#### Task description:
Repeat every line exactly, keeping the pictures out of the copy.

#### Dataset section:
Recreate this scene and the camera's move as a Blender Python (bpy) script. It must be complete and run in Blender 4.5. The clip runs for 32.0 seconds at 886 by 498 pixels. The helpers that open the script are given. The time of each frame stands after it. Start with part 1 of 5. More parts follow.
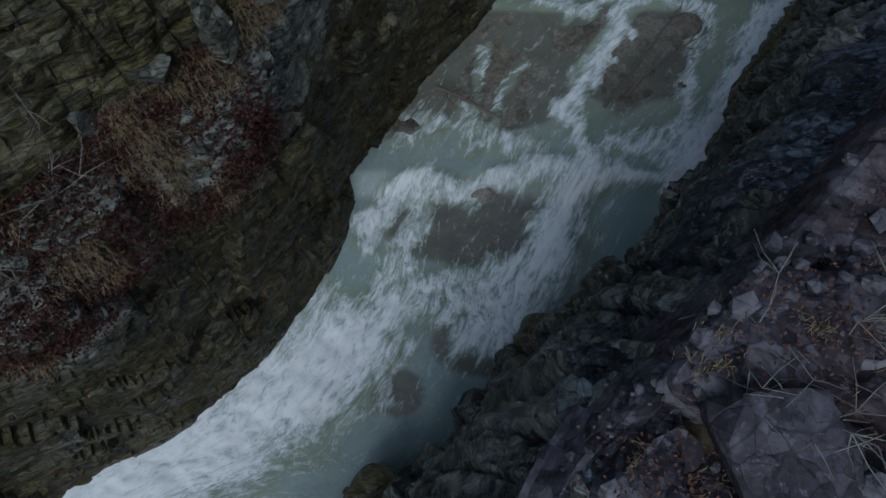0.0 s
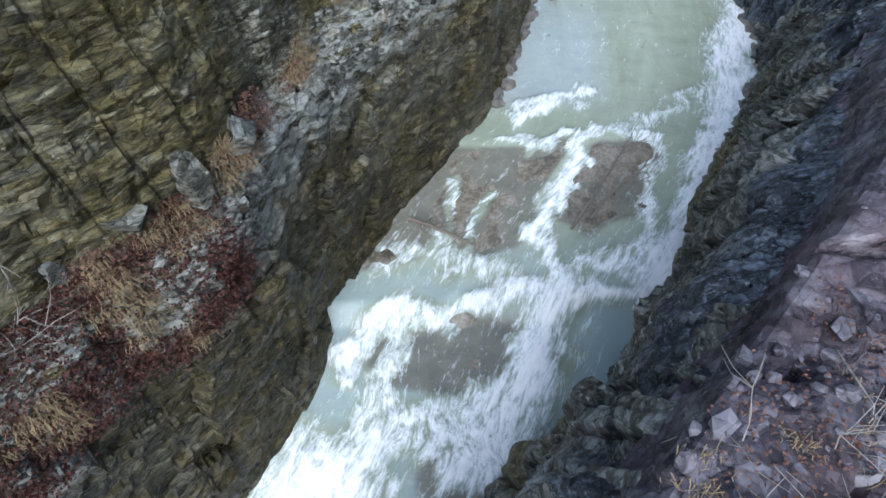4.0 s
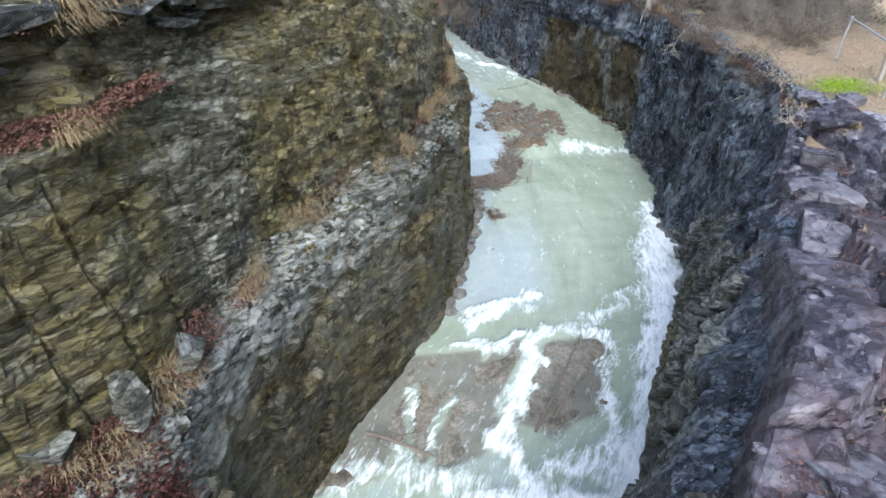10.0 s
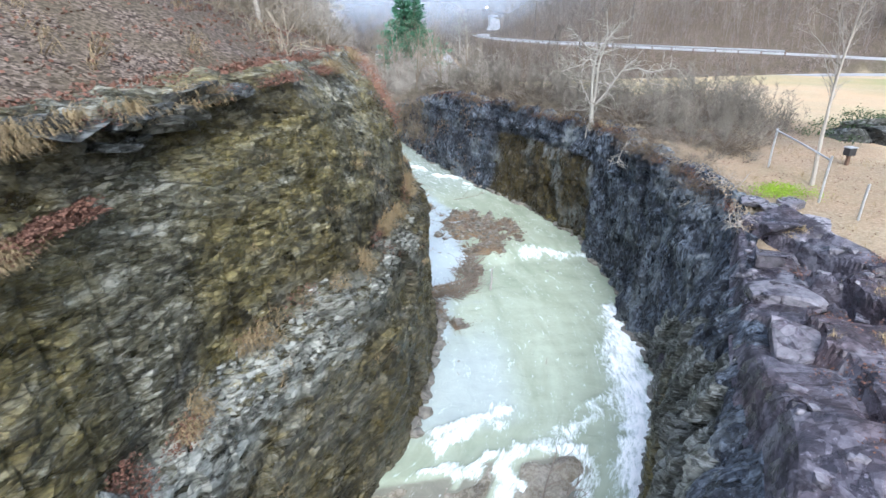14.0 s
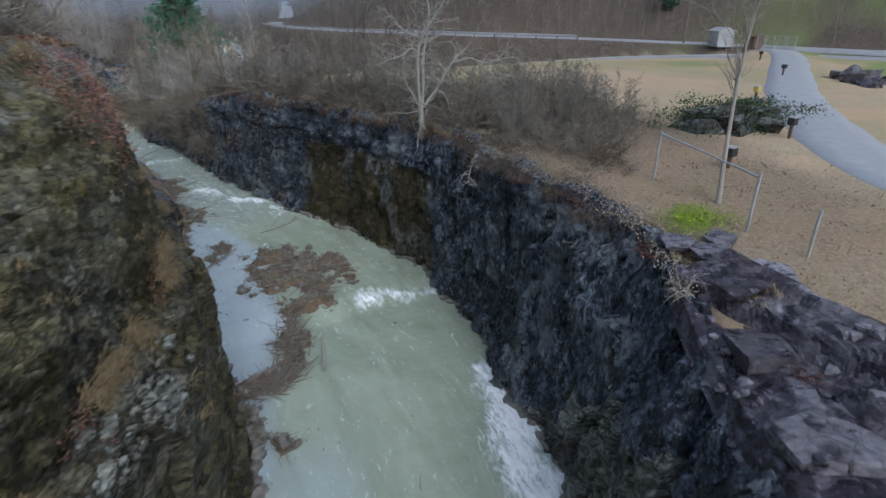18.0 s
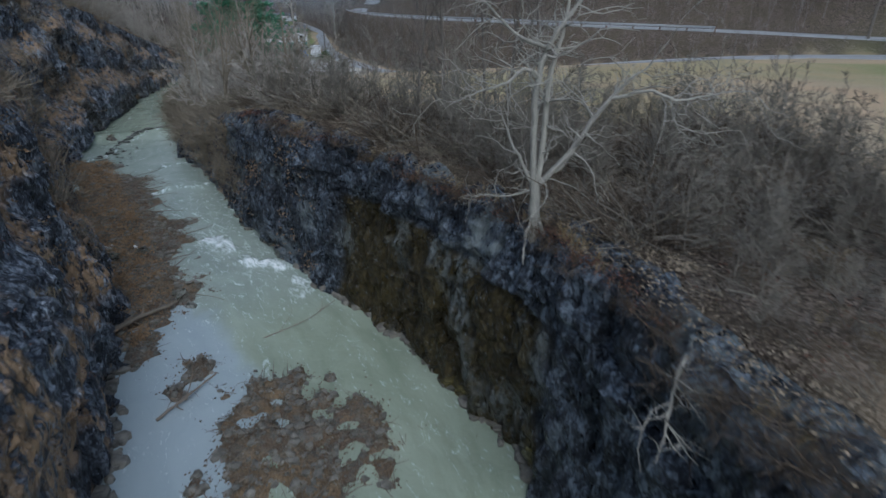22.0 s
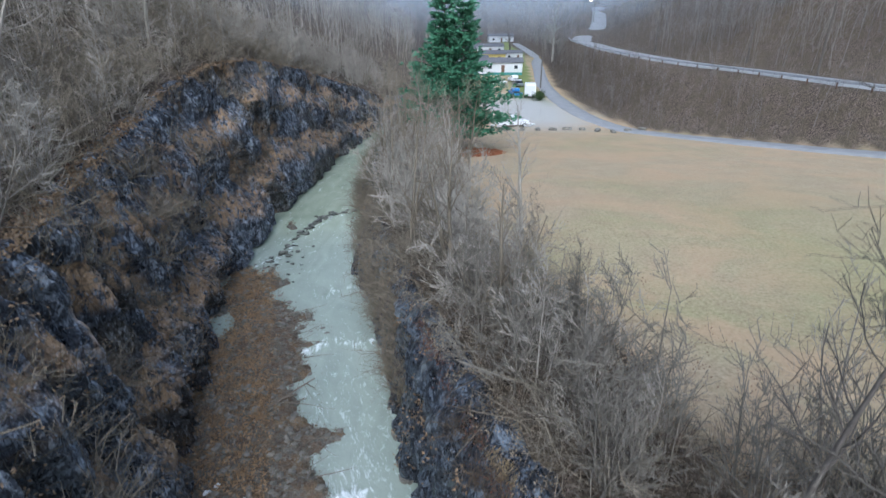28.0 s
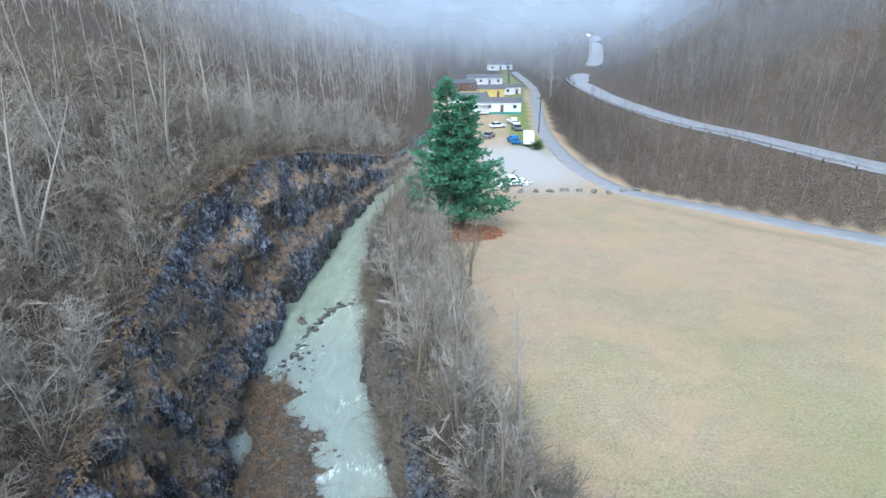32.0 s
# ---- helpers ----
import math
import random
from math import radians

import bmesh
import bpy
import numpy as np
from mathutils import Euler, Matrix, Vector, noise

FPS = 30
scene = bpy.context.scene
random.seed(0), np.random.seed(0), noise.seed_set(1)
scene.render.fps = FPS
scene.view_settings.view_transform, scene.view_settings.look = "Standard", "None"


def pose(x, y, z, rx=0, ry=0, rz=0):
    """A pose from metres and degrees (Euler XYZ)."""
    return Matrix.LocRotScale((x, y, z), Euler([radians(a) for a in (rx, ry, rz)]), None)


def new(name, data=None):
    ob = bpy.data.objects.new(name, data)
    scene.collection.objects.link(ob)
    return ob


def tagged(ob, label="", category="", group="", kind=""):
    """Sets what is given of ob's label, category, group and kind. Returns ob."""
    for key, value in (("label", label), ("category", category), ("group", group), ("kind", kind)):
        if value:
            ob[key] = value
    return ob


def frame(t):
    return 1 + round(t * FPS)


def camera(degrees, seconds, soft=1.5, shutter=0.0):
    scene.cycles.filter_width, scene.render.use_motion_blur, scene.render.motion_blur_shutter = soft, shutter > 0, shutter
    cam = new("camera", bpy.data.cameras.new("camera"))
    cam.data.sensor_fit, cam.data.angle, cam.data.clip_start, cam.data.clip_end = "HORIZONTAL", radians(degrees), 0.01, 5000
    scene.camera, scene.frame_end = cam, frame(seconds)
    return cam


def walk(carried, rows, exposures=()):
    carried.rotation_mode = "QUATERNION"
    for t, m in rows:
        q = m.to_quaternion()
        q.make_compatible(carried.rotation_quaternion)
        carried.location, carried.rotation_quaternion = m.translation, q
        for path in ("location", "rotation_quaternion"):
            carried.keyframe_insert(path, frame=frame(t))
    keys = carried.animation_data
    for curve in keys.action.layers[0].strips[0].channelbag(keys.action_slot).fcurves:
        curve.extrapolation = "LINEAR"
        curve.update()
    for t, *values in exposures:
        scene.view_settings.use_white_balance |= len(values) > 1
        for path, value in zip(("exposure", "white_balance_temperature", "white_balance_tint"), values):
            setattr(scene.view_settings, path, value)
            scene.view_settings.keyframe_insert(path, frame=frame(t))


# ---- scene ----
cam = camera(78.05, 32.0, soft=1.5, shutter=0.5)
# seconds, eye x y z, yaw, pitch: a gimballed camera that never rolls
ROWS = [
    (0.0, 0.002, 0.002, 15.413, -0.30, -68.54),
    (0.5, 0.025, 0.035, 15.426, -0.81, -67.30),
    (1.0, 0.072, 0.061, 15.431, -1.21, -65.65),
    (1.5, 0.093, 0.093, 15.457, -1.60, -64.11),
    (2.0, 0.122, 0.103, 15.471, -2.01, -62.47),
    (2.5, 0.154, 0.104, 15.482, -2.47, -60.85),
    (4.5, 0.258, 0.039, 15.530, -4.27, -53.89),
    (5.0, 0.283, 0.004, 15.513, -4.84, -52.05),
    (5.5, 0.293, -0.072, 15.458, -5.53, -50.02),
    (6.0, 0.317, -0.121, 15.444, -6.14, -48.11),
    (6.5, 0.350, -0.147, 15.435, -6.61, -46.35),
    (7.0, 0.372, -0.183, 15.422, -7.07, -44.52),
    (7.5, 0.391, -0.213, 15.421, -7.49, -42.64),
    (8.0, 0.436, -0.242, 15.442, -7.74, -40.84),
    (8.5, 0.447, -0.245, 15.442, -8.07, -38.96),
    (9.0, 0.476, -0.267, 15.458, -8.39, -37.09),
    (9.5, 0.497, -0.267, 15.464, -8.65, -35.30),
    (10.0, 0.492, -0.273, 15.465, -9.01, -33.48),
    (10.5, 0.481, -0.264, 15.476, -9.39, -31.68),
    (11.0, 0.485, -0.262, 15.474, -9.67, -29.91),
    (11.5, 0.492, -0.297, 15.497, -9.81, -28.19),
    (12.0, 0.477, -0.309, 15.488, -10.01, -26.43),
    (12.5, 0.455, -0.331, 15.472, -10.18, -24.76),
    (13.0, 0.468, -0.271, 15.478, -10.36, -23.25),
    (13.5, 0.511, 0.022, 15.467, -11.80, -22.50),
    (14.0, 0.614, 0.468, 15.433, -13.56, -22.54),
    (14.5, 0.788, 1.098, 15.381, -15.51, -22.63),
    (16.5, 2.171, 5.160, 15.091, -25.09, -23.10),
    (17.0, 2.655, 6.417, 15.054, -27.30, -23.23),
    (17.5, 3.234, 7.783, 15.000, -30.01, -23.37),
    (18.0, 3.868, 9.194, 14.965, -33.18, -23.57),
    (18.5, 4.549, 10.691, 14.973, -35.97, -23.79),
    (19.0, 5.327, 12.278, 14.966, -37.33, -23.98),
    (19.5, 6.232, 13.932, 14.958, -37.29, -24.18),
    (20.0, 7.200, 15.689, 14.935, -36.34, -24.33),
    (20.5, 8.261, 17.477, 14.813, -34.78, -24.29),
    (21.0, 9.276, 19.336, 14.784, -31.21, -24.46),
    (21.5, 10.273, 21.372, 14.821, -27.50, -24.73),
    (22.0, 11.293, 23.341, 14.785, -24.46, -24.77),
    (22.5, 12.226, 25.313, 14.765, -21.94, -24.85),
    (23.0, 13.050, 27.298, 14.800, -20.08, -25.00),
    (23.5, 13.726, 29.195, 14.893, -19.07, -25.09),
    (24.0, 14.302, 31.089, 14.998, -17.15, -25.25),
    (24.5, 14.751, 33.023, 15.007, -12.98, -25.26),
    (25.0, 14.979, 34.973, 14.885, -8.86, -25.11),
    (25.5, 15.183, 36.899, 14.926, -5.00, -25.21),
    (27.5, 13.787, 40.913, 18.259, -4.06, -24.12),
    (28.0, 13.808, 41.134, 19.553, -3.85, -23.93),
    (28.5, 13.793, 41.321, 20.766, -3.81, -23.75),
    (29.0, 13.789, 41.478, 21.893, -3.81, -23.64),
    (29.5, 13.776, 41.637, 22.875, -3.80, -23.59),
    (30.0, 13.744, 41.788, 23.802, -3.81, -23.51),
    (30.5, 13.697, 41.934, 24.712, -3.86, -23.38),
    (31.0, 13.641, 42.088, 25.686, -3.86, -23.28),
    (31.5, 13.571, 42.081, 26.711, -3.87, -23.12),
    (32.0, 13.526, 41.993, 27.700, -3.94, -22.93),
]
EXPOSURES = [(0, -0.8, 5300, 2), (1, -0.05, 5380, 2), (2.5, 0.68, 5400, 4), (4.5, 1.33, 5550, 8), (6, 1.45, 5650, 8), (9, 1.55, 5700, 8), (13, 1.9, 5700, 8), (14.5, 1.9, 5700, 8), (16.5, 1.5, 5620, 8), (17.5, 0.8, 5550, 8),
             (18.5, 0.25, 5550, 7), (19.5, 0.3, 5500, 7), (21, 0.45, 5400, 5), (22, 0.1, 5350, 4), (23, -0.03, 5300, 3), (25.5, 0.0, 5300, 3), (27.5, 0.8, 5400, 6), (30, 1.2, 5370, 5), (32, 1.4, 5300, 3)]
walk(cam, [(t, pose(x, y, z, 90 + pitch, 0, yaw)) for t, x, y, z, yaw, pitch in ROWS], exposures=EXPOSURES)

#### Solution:
Recreate this scene and the camera's move as a Blender Python (bpy) script. It must be complete and run in Blender 4.5. The clip runs for 32.0 seconds at 886 by 498 pixels. The helpers that open the script are given. The time of each frame stands after it. Start with part 1 of 5. More parts follow.
0.0 s
4.0 s
10.0 s
14.0 s
18.0 s
22.0 s
28.0 s
32.0 s
# ---- helpers ----
import math
import random
from math import radians

import bmesh
import bpy
import numpy as np
from mathutils import Euler, Matrix, Vector, noise

FPS = 30
scene = bpy.context.scene
random.seed(0), np.random.seed(0), noise.seed_set(1)
scene.render.fps = FPS
scene.view_settings.view_transform, scene.view_settings.look = "Standard", "None"


def pose(x, y, z, rx=0, ry=0, rz=0):
    """A pose from metres and degrees (Euler XYZ)."""
    return Matrix.LocRotScale((x, y, z), Euler([radians(a) for a in (rx, ry, rz)]), None)


def new(name, data=None):
    ob = bpy.data.objects.new(name, data)
    scene.collection.objects.link(ob)
    return ob


def tagged(ob, label="", category="", group="", kind=""):
    """Sets what is given of ob's label, category, group and kind. Returns ob."""
    for key, value in (("label", label), ("category", category), ("group", group), ("kind", kind)):
        if value:
            ob[key] = value
    return ob


def frame(t):
    return 1 + round(t * FPS)


def camera(degrees, seconds, soft=1.5, shutter=0.0):
    scene.cycles.filter_width, scene.render.use_motion_blur, scene.render.motion_blur_shutter = soft, shutter > 0, shutter
    cam = new("camera", bpy.data.cameras.new("camera"))
    cam.data.sensor_fit, cam.data.angle, cam.data.clip_start, cam.data.clip_end = "HORIZONTAL", radians(degrees), 0.01, 5000
    scene.camera, scene.frame_end = cam, frame(seconds)
    return cam


def walk(carried, rows, exposures=()):
    carried.rotation_mode = "QUATERNION"
    for t, m in rows:
        q = m.to_quaternion()
        q.make_compatible(carried.rotation_quaternion)
        carried.location, carried.rotation_quaternion = m.translation, q
        for path in ("location", "rotation_quaternion"):
            carried.keyframe_insert(path, frame=frame(t))
    keys = carried.animation_data
    for curve in keys.action.layers[0].strips[0].channelbag(keys.action_slot).fcurves:
        curve.extrapolation = "LINEAR"
        curve.update()
    for t, *values in exposures:
        scene.view_settings.use_white_balance |= len(values) > 1
        for path, value in zip(("exposure", "white_balance_temperature", "white_balance_tint"), values):
            setattr(scene.view_settings, path, value)
            scene.view_settings.keyframe_insert(path, frame=frame(t))


# ---- scene ----
cam = camera(78.05, 32.0, soft=1.5, shutter=0.5)
# seconds, eye x y z, yaw, pitch: a gimballed camera that never rolls
ROWS = [
    (0.0, 0.002, 0.002, 15.413, -0.30, -68.54),
    (0.5, 0.025, 0.035, 15.426, -0.81, -67.30),
    (1.0, 0.072, 0.061, 15.431, -1.21, -65.65),
    (1.5, 0.093, 0.093, 15.457, -1.60, -64.11),
    (2.0, 0.122, 0.103, 15.471, -2.01, -62.47),
    (2.5, 0.154, 0.104, 15.482, -2.47, -60.85),
    (4.5, 0.258, 0.039, 15.530, -4.27, -53.89),
    (5.0, 0.283, 0.004, 15.513, -4.84, -52.05),
    (5.5, 0.293, -0.072, 15.458, -5.53, -50.02),
    (6.0, 0.317, -0.121, 15.444, -6.14, -48.11),
    (6.5, 0.350, -0.147, 15.435, -6.61, -46.35),
    (7.0, 0.372, -0.183, 15.422, -7.07, -44.52),
    (7.5, 0.391, -0.213, 15.421, -7.49, -42.64),
    (8.0, 0.436, -0.242, 15.442, -7.74, -40.84),
    (8.5, 0.447, -0.245, 15.442, -8.07, -38.96),
    (9.0, 0.476, -0.267, 15.458, -8.39, -37.09),
    (9.5, 0.497, -0.267, 15.464, -8.65, -35.30),
    (10.0, 0.492, -0.273, 15.465, -9.01, -33.48),
    (10.5, 0.481, -0.264, 15.476, -9.39, -31.68),
    (11.0, 0.485, -0.262, 15.474, -9.67, -29.91),
    (11.5, 0.492, -0.297, 15.497, -9.81, -28.19),
    (12.0, 0.477, -0.309, 15.488, -10.01, -26.43),
    (12.5, 0.455, -0.331, 15.472, -10.18, -24.76),
    (13.0, 0.468, -0.271, 15.478, -10.36, -23.25),
    (13.5, 0.511, 0.022, 15.467, -11.80, -22.50),
    (14.0, 0.614, 0.468, 15.433, -13.56, -22.54),
    (14.5, 0.788, 1.098, 15.381, -15.51, -22.63),
    (16.5, 2.171, 5.160, 15.091, -25.09, -23.10),
    (17.0, 2.655, 6.417, 15.054, -27.30, -23.23),
    (17.5, 3.234, 7.783, 15.000, -30.01, -23.37),
    (18.0, 3.868, 9.194, 14.965, -33.18, -23.57),
    (18.5, 4.549, 10.691, 14.973, -35.97, -23.79),
    (19.0, 5.327, 12.278, 14.966, -37.33, -23.98),
    (19.5, 6.232, 13.932, 14.958, -37.29, -24.18),
    (20.0, 7.200, 15.689, 14.935, -36.34, -24.33),
    (20.5, 8.261, 17.477, 14.813, -34.78, -24.29),
    (21.0, 9.276, 19.336, 14.784, -31.21, -24.46),
    (21.5, 10.273, 21.372, 14.821, -27.50, -24.73),
    (22.0, 11.293, 23.341, 14.785, -24.46, -24.77),
    (22.5, 12.226, 25.313, 14.765, -21.94, -24.85),
    (23.0, 13.050, 27.298, 14.800, -20.08, -25.00),
    (23.5, 13.726, 29.195, 14.893, -19.07, -25.09),
    (24.0, 14.302, 31.089, 14.998, -17.15, -25.25),
    (24.5, 14.751, 33.023, 15.007, -12.98, -25.26),
    (25.0, 14.979, 34.973, 14.885, -8.86, -25.11),
    (25.5, 15.183, 36.899, 14.926, -5.00, -25.21),
    (27.5, 13.787, 40.913, 18.259, -4.06, -24.12),
    (28.0, 13.808, 41.134, 19.553, -3.85, -23.93),
    (28.5, 13.793, 41.321, 20.766, -3.81, -23.75),
    (29.0, 13.789, 41.478, 21.893, -3.81, -23.64),
    (29.5, 13.776, 41.637, 22.875, -3.80, -23.59),
    (30.0, 13.744, 41.788, 23.802, -3.81, -23.51),
    (30.5, 13.697, 41.934, 24.712, -3.86, -23.38),
    (31.0, 13.641, 42.088, 25.686, -3.86, -23.28),
    (31.5, 13.571, 42.081, 26.711, -3.87, -23.12),
    (32.0, 13.526, 41.993, 27.700, -3.94, -22.93),
]
EXPOSURES = [(0, -0.8, 5300, 2), (1, -0.05, 5380, 2), (2.5, 0.68, 5400, 4), (4.5, 1.33, 5550, 8), (6, 1.45, 5650, 8), (9, 1.55, 5700, 8), (13, 1.9, 5700, 8), (14.5, 1.9, 5700, 8), (16.5, 1.5, 5620, 8), (17.5, 0.8, 5550, 8),
             (18.5, 0.25, 5550, 7), (19.5, 0.3, 5500, 7), (21, 0.45, 5400, 5), (22, 0.1, 5350, 4), (23, -0.03, 5300, 3), (25.5, 0.0, 5300, 3), (27.5, 0.8, 5400, 6), (30, 1.2, 5370, 5), (32, 1.4, 5300, 3)]
walk(cam, [(t, pose(x, y, z, 90 + pitch, 0, yaw)) for t, x, y, z, yaw, pitch in ROWS], exposures=EXPOSURES)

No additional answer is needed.